Excerpted records.
....................
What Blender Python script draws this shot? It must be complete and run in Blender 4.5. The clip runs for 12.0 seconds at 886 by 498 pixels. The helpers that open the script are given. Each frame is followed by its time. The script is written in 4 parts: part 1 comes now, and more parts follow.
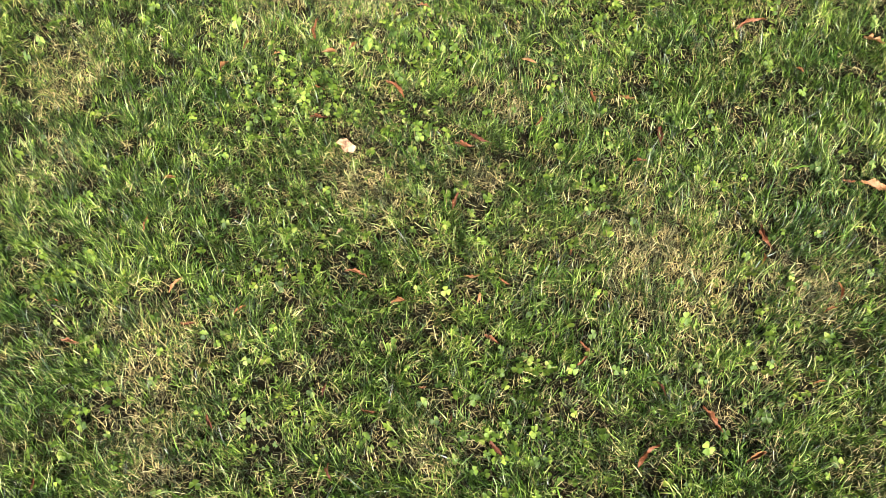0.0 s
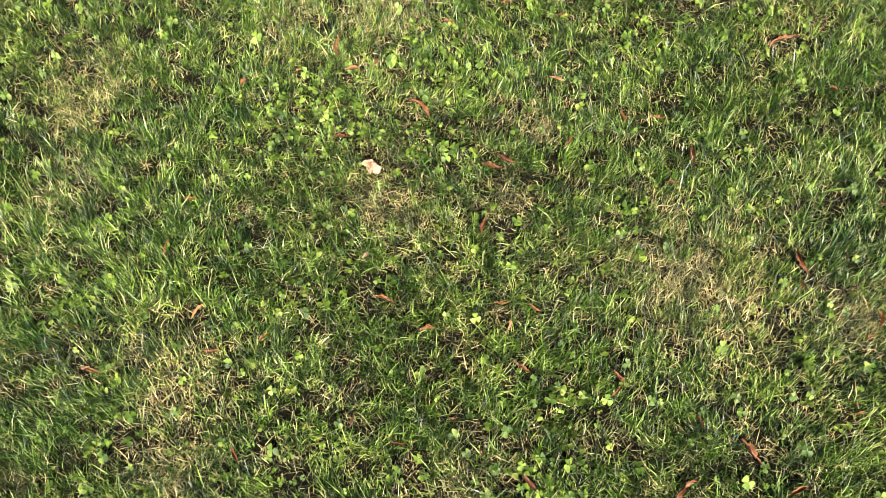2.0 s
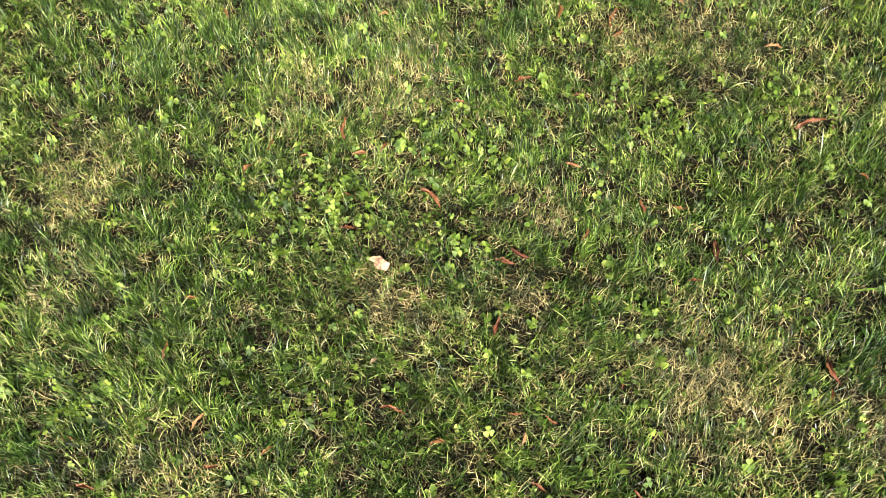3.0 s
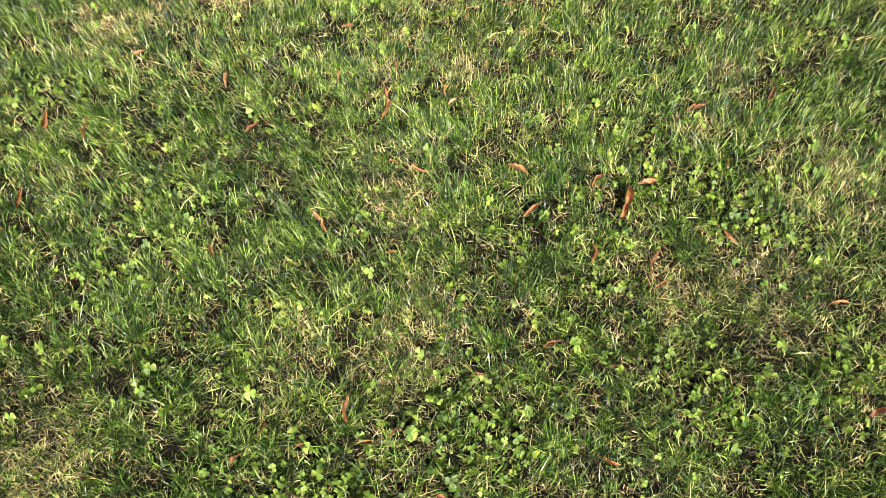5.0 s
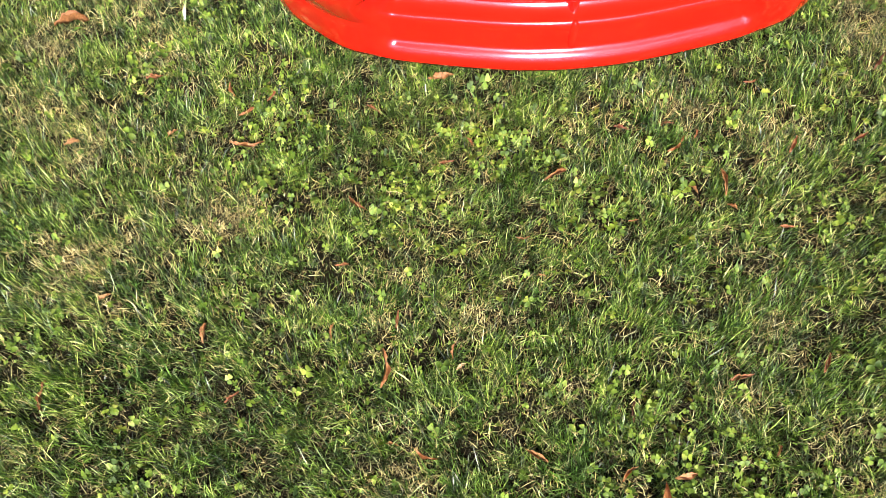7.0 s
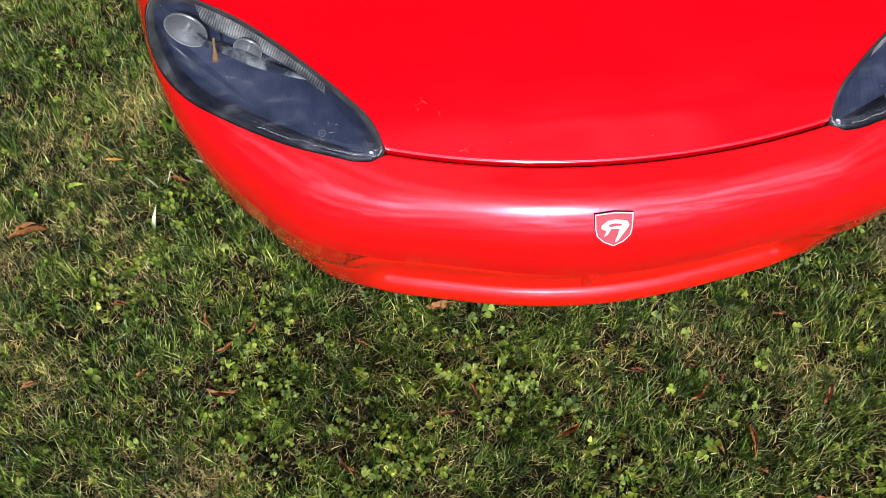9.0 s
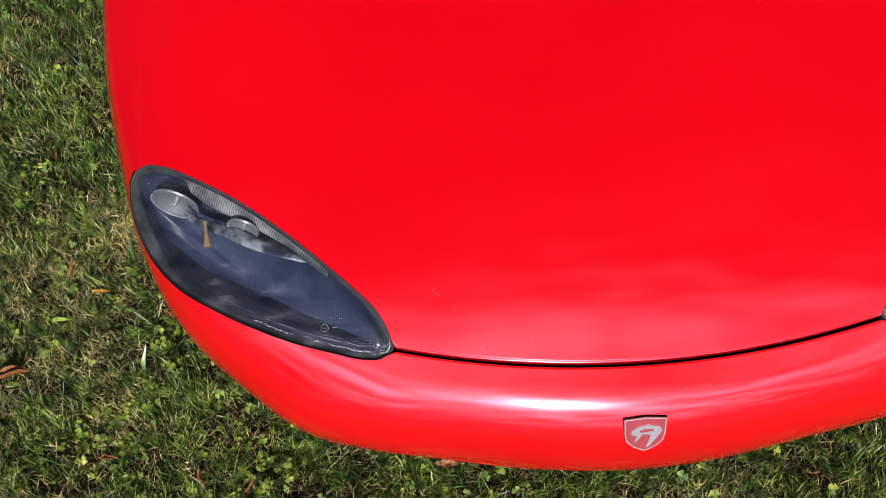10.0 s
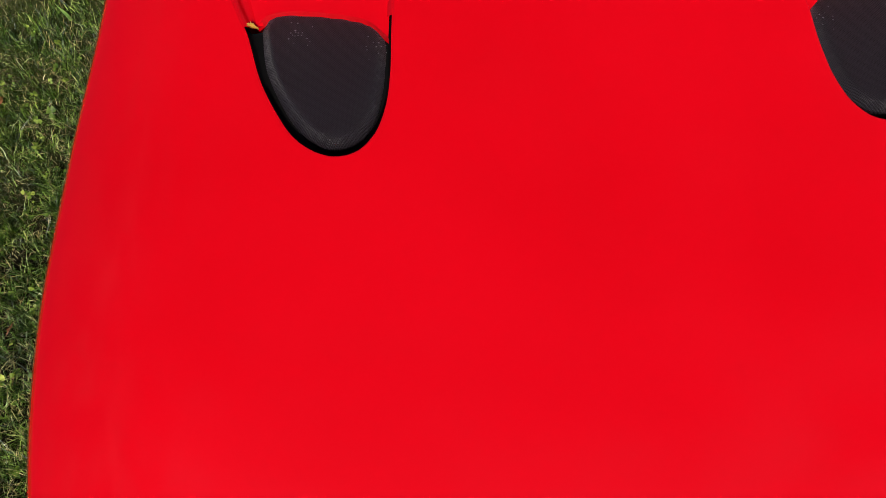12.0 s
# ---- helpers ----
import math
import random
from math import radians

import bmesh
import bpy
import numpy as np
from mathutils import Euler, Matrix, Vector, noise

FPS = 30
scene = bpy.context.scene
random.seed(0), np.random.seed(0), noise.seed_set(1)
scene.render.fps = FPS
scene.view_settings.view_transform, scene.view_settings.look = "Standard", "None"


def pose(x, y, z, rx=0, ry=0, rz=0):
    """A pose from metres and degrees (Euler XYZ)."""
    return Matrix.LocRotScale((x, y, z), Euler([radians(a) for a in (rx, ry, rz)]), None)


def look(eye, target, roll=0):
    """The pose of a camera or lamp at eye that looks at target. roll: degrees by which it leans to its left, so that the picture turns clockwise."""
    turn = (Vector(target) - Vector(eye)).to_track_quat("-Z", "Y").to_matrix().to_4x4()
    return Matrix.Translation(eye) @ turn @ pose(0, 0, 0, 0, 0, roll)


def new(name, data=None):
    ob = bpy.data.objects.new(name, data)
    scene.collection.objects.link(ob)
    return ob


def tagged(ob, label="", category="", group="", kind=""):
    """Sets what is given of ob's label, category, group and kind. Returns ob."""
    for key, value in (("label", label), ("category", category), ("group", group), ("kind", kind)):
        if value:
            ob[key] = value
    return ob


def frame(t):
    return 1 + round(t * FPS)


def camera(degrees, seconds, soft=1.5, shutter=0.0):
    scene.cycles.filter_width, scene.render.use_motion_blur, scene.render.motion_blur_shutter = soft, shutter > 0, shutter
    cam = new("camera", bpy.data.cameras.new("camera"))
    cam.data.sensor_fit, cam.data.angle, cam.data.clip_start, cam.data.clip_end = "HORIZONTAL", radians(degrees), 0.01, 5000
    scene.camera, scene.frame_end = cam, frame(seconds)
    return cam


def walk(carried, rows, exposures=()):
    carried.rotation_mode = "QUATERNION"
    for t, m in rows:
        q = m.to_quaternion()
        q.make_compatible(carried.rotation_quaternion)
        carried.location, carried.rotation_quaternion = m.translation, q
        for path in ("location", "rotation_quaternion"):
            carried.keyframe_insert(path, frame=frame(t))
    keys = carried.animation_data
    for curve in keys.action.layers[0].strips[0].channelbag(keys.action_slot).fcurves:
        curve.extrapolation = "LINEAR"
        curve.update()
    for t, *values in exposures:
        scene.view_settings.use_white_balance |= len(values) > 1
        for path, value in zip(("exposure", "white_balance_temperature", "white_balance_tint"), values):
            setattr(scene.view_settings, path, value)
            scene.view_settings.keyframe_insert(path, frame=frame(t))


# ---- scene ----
....................
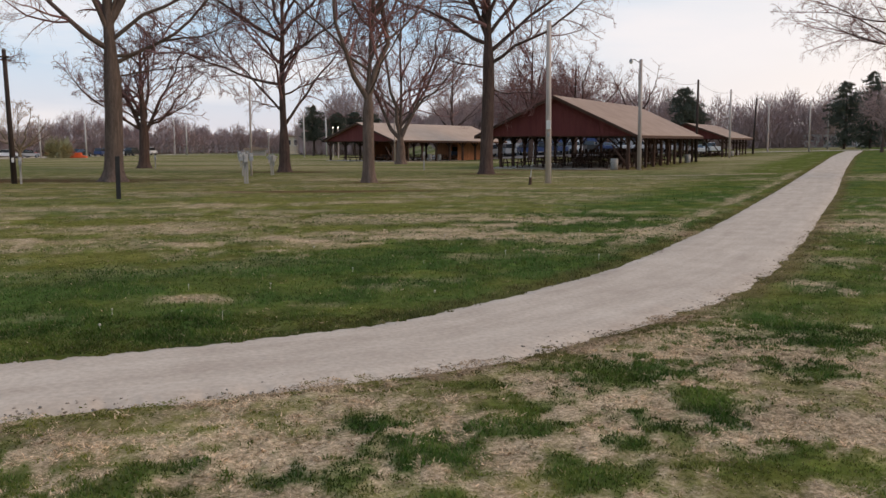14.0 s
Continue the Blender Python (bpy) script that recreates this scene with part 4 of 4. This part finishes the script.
....................
What lines above run from the one with "What Blender Python" to the one with "what is given"? Give them again exactly, ends included, and leave the pictures out.

Complete output.
What Blender Python script draws this shot? It must be complete and run in Blender 4.5. The clip runs for 12.0 seconds at 886 by 498 pixels. The helpers that open the script are given. Each frame is followed by its time. The script is written in 4 parts: part 1 comes now, and more parts follow.
0.0 s
2.0 s
3.0 s
5.0 s
7.0 s
9.0 s
10.0 s
12.0 s
# ---- helpers ----
import math
import random
from math import radians

import bmesh
import bpy
import numpy as np
from mathutils import Euler, Matrix, Vector, noise

FPS = 30
scene = bpy.context.scene
random.seed(0), np.random.seed(0), noise.seed_set(1)
scene.render.fps = FPS
scene.view_settings.view_transform, scene.view_settings.look = "Standard", "None"


def pose(x, y, z, rx=0, ry=0, rz=0):
    """A pose from metres and degrees (Euler XYZ)."""
    return Matrix.LocRotScale((x, y, z), Euler([radians(a) for a in (rx, ry, rz)]), None)


def look(eye, target, roll=0):
    """The pose of a camera or lamp at eye that looks at target. roll: degrees by which it leans to its left, so that the picture turns clockwise."""
    turn = (Vector(target) - Vector(eye)).to_track_quat("-Z", "Y").to_matrix().to_4x4()
    return Matrix.Translation(eye) @ turn @ pose(0, 0, 0, 0, 0, roll)


def new(name, data=None):
    ob = bpy.data.objects.new(name, data)
    scene.collection.objects.link(ob)
    return ob


def tagged(ob, label="", category="", group="", kind=""):
    """Sets what is given of ob's label, category, group and kind. Returns ob."""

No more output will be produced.